We can agree most social polls suck. Lots of other survey questions stink, too. Perhaps the most common reason: The answers they offer aren’t “MECE” — mutually exclusive and collectively exhaustive.
The poll above is absurd on its face. Even in the posturing-heavy world of LinkedIn, only 3% of respondents claim to wake up between 3 and 4 each morning.
But the primary reason this question doesn’t work isn’t its absurdity; it’s that the answer options aren’t MECE:
1. The response options aren’t collectively exhaustive. You might wake up between 3 and 4 each morning. (You don’t, but you might.) Or between 4 and 5, or 6 and 7. But what if you wake up at some other time?

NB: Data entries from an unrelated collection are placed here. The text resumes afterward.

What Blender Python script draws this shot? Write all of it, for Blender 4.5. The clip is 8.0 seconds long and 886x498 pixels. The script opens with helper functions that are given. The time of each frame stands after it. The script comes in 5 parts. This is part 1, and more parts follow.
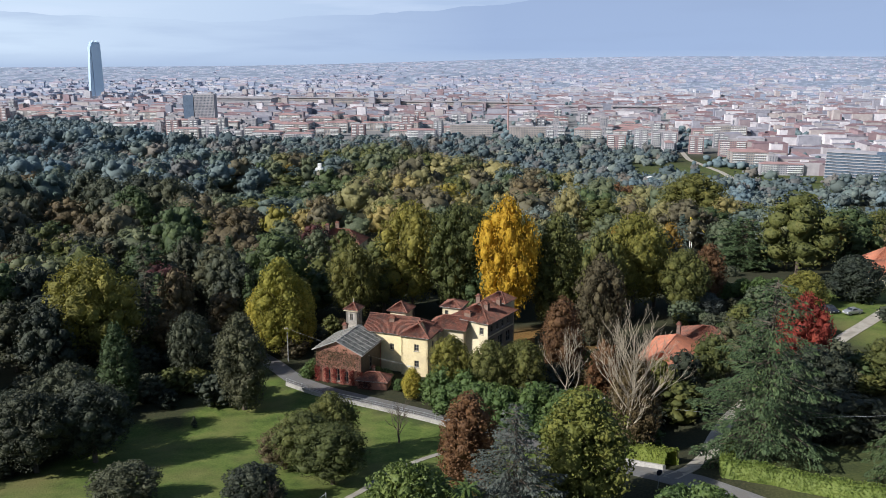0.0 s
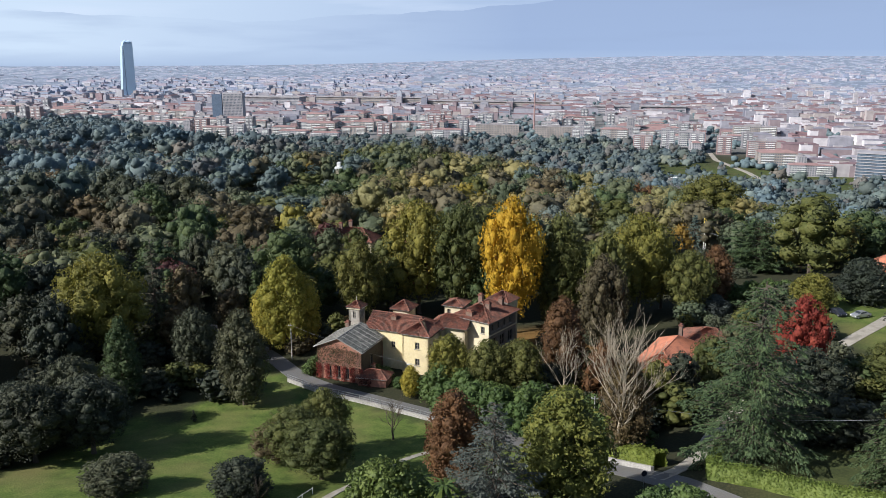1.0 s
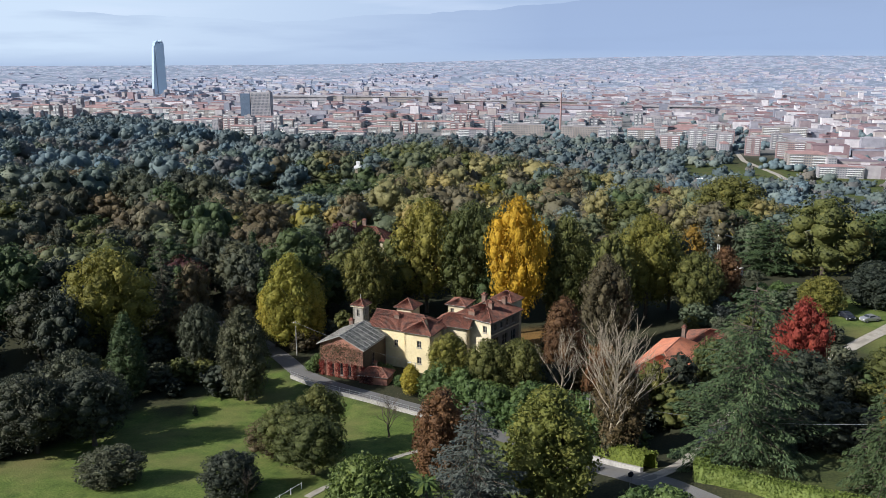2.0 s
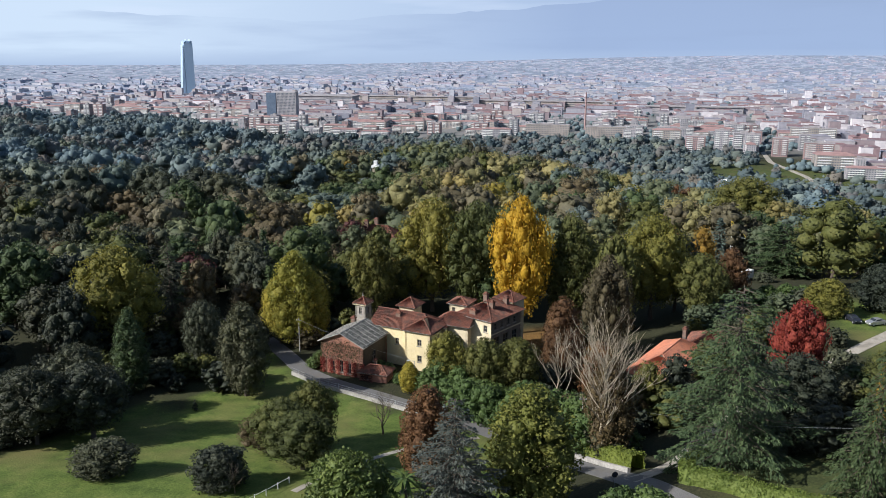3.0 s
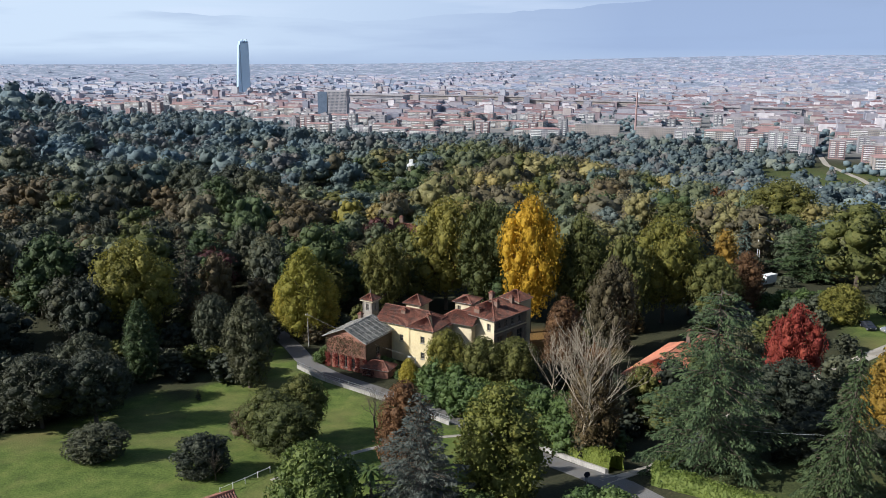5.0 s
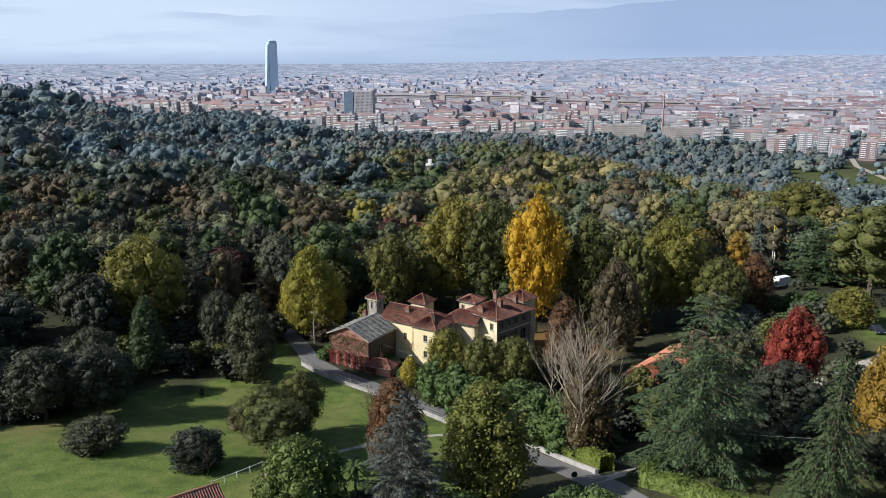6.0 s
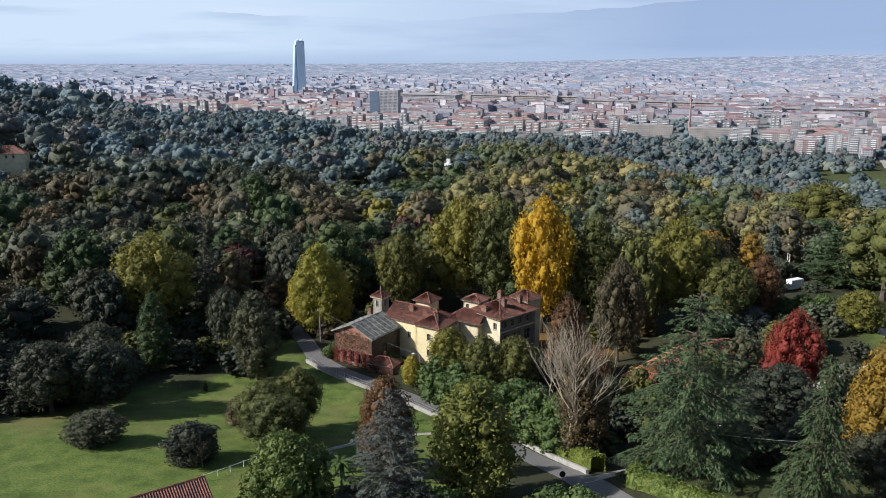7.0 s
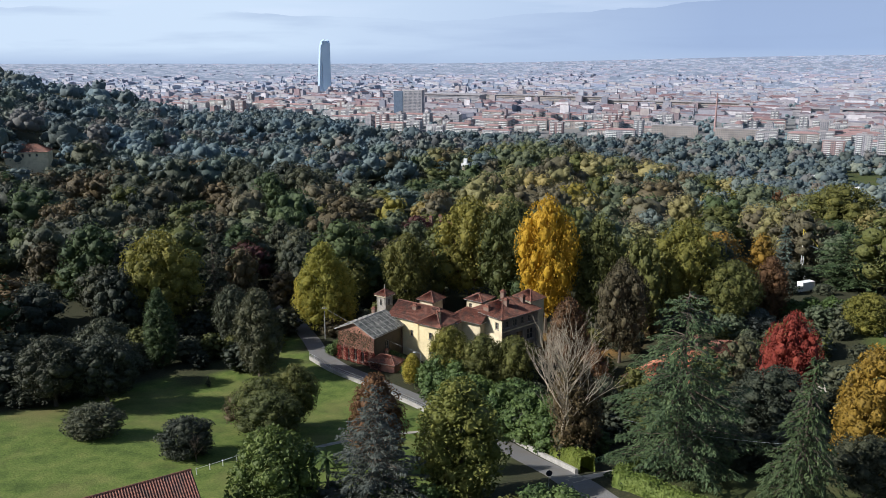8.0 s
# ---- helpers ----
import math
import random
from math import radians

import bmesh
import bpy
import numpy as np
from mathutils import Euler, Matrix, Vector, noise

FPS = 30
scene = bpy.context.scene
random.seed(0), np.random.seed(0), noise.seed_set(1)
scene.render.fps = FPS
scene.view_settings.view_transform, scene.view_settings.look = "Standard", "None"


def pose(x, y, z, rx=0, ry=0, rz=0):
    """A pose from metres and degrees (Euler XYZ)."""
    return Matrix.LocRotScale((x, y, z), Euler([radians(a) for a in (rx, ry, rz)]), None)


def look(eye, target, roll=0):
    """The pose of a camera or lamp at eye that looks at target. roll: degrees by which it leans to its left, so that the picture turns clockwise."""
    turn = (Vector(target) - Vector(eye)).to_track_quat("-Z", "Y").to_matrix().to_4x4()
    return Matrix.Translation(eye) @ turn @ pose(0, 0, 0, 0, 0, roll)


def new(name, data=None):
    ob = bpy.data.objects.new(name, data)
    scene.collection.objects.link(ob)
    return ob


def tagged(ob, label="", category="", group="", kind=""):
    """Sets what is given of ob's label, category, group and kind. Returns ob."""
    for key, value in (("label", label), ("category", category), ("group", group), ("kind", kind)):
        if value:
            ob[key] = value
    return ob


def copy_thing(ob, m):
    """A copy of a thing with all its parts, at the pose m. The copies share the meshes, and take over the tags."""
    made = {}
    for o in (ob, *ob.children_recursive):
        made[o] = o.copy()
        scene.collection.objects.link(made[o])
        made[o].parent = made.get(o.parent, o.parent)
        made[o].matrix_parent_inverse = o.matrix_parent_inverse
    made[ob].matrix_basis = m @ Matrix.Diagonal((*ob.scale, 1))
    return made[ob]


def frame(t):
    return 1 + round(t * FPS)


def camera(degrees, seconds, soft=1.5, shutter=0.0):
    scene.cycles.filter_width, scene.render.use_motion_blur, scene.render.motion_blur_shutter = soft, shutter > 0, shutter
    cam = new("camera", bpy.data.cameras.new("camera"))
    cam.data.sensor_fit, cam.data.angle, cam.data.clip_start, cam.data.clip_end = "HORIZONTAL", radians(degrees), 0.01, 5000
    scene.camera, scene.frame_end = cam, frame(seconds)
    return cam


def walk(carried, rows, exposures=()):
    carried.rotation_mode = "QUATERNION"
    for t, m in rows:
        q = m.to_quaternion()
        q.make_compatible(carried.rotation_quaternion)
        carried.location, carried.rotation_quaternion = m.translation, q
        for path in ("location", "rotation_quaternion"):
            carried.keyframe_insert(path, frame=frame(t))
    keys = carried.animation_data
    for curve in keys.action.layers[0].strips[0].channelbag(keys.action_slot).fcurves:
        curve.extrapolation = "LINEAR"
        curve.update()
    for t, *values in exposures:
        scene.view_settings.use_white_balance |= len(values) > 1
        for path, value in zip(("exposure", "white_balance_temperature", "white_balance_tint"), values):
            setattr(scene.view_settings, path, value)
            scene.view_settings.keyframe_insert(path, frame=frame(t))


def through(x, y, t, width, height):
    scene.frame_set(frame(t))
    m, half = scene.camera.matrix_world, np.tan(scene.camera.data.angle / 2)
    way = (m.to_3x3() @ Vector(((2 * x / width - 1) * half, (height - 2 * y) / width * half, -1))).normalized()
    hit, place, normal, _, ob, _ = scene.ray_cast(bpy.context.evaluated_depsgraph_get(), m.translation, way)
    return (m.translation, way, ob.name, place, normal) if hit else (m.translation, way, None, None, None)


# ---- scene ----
cam = camera(57.9, 8.0, 0.7)
METRES, EYE, TILT, LEAN, TURN = 40.0, 165.0, -13.75, 0.0, 0.0
ROWS = [
    (0.0, 0.0, 0.0, 0.0, -0.0, 0.0, -0.0),
    (0.5, 0.0646, -0.0083, -0.001, 0.9, -0.03, -0.22),
    (1.0, 0.1331, -0.0159, -0.0017, 1.95, -0.05, -0.49),
    (1.5, 0.1963, -0.0225, -0.002, 2.94, -0.07, -0.73),
    (3.0, 0.3902, -0.0356, -0.0025, 5.72, -0.16, -1.44),
    (3.5, 0.4512, -0.0375, -0.0023, 6.6, -0.19, -1.66),
    (4.0, 0.5159, -0.038, -0.0023, 7.55, -0.23, -1.89),
    (4.5, 0.576, -0.0378, -0.0015, 8.45, -0.27, -2.11),
    (6.0, 0.7608, -0.029, 0.0015, 11.3, -0.41, -2.76),
    (6.5, 0.8181, -0.0246, 0.0029, 12.21, -0.46, -2.97),
    (7.0, 0.8789, -0.0201, 0.0048, 13.17, -0.52, -3.2),
    (7.5, 0.9358, -0.015, 0.0065, 14.04, -0.57, -3.41),
    (8.0, 0.9968, -0.0078, 0.0084, 14.94, -0.63, -3.6),
]
walk(cam, [(t, pose(0, 0, EYE, TILT, LEAN, TURN) @ pose(METRES * x, METRES * y, METRES * z, 90 + pitch, roll, yaw)) for t, x, y, z, yaw, pitch, roll in ROWS])

# ---- light ----
SUN_RAY = Vector((1.39, 0.62, -1.0)).normalized()
sun = new("sun", bpy.data.lights.new("sun", "SUN"))
sun.data.energy, sun.data.angle, sun.data.color = 5.0, radians(0.6), (1.0, 0.955, 0.89)
sun.matrix_world = look((-400, -250, 400), Vector((-400, -250, 400)) + SUN_RAY)
world = bpy.data.worlds.new("world")
scene.world = world
world.use_nodes = True
sky = world.node_tree.nodes.new("ShaderNodeTexSky")
sky.sky_type, sky.sun_disc = "NISHITA", False
sky.sun_elevation, sky.sun_rotation = math.asin(-SUN_RAY.z), math.atan2(-SUN_RAY.x, -SUN_RAY.y)
sky.altitude, sky.air_density, sky.dust_density, sky.ozone_density = 300, 1.0, 1.6, 1.4
world.node_tree.links.new(sky.outputs[0], world.node_tree.nodes["Background"].inputs[0])
world.node_tree.nodes["Background"].inputs[1].default_value = 0.08
scene.view_settings.exposure = 0.47
scene.view_settings.use_white_balance = True
scene.view_settings.white_balance_temperature = 6200


# ---- shape of the land ----
def step(a, b, v):
    w = min(max((v - a) / (b - a), 0.0), 1.0)
    return w * w * (3 - 2 * w)


def land(x, y):
    """Height of the ground: a garden terrace on a wooded hillside above a wide plain."""
    r = math.hypot(x, y)
    if y < 150:
        z = 100 + 0.0026 * (150 - max(y, 95)) ** 2
        if y < 95:
            z += 0.13 * (95 - max(y, -200))
    else:
        z = 100 - 7 * step(150, 300, y) - 38 * step(280, 640, y) - 57 * step(560, 1080, y)
    z += 9 * step(18, 95, x) * step(30, 90, y) * (1 - step(170, 300, y))
    z -= 28 * step(40, 300, x) * step(230, 420, y) * (1 - step(500, 900, y))
    z += 135 * math.exp(-((x + 930) / 385) ** 2 - ((y - 740) / 290) ** 2) * (1 - step(1500, 2200, r))
    z += 46 * math.exp(-((x + 440) / 170) ** 2 - ((y - 420) / 200) ** 2)
    z += 22 * math.exp(-((x + 365) / 120) ** 2 - ((y - 790) / 140) ** 2)
    z += 24 * math.exp(-((x + 555) / 90) ** 2 - ((y - 800) / 130) ** 2)
    z += 34 * math.exp(-((x + 210) / 130) ** 2 - ((y - 840) / 120) ** 2)
    z += 22 * math.exp(-((x + 60) / 140) ** 2 - ((y - 525) / 95) ** 2)
    z += 2.3 * math.exp(-((x - 38) / 12) ** 2 - ((y - 97.5) / 10) ** 2)
    if r > 3300:
        z += (96 + 56 * step(-1500, 1500, x)) * ((min(r, 4860) - 3300) / 1550) ** 1.3
    return z


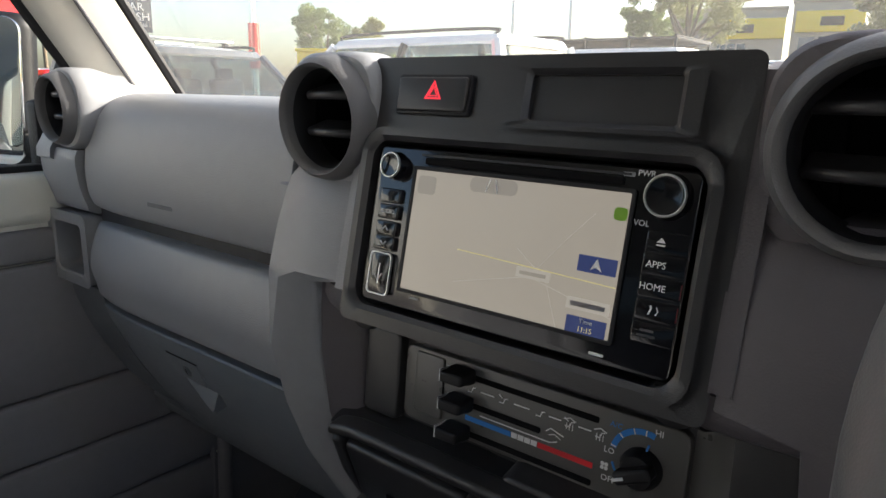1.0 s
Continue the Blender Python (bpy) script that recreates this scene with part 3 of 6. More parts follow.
# under panel in the same shade-darkened colour
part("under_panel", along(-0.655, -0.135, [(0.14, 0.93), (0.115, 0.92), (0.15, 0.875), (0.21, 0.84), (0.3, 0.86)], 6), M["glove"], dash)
# dash ends with vent and cubby
def vent_head(x, y, z, r, hw, hz, power=2.6):
    """The rounded-square head of a vent, bored through for its barrel."""
    def sq(s, yy):
        out = []
        for k in range(56):
            t = 2 * math.pi * k / 56
            c, q = math.cos(t), math.sin(t)
            out.append(Vector((x + hw * s * math.copysign(abs(c) ** (2 / power), c), yy, z + hz * s * math.copysign(abs(q) ** (2 / power), q))))
        return out
    def ci(rr, yy):
        return [Vector((x + rr * math.cos(2 * math.pi * k / 56), yy, z + rr * math.sin(2 * math.pi * k / 56))) for k in range(56)]
    return loft(bmesh.new(), [ci(r * 0.95, y + 0.07), ci(r * 0.95, y + 0.004), sq(0.93, y + 0.005), sq(0.985, y + 0.009), sq(1.0, y + 0.018), sq(1.0, y + 0.035)] + [[p - Vector((0, 0, d)) for p in sq(k, y + e)] for k, e, d in ((0.96, 0.06, 0.006), (0.88, 0.09, 0.016), (0.78, 0.13, 0.032), (0.7, 0.16, 0.045))], cap=False)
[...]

My old colleague Andrew Stockwell pointed out there’s one obvious option missing: 5 to 6 am. This list also ignores the other 20 hours of the day. And while not many LinkedIn users likely wake up at 2pm, I’d guess more start their day sometime between 7am and 3am than between 3 and 4.
If your response options don’t cover the full range of possibilities, you can’t get good data. I typically wake up between 7 and 8; so I’d either have to select an incorrect response or not participate in the poll. Either way, the results will be inaccurate.
2. The response options aren’t mutually exclusive. The last option (“5 mins before I have to”) is the problem here. What if my first Zoom of the day starts at 7am, and I wake up at 6:55? Should I choose “6-7am” or “5 mins before I have to”? Both options are accurate, because the list of responses isn’t mutually exclusive.
This often happens when a question writer tests two ideas at once. In this case, the first three answers investigate what hour of the day people wake; the last answer tests whether people sleep in as late as possible. You’ll also see non-mutually exclusive answers when the author wants to add personality to the question — which I suspect is the case here.
Whatever the reason, the poll’s author would have been better off changing that final option to “some other time of day.” This would’ve fixed both problems by making the responses both mutually exclusive and collectively exhaustive.
This poll contains other problems as well. (For instance, prefacing the question by announcing when one of the world’s most successful people starts their day surely biases the response.) But the biggest problem in this poll — as with nearly every survey question I see — is that the responses aren’t MECE.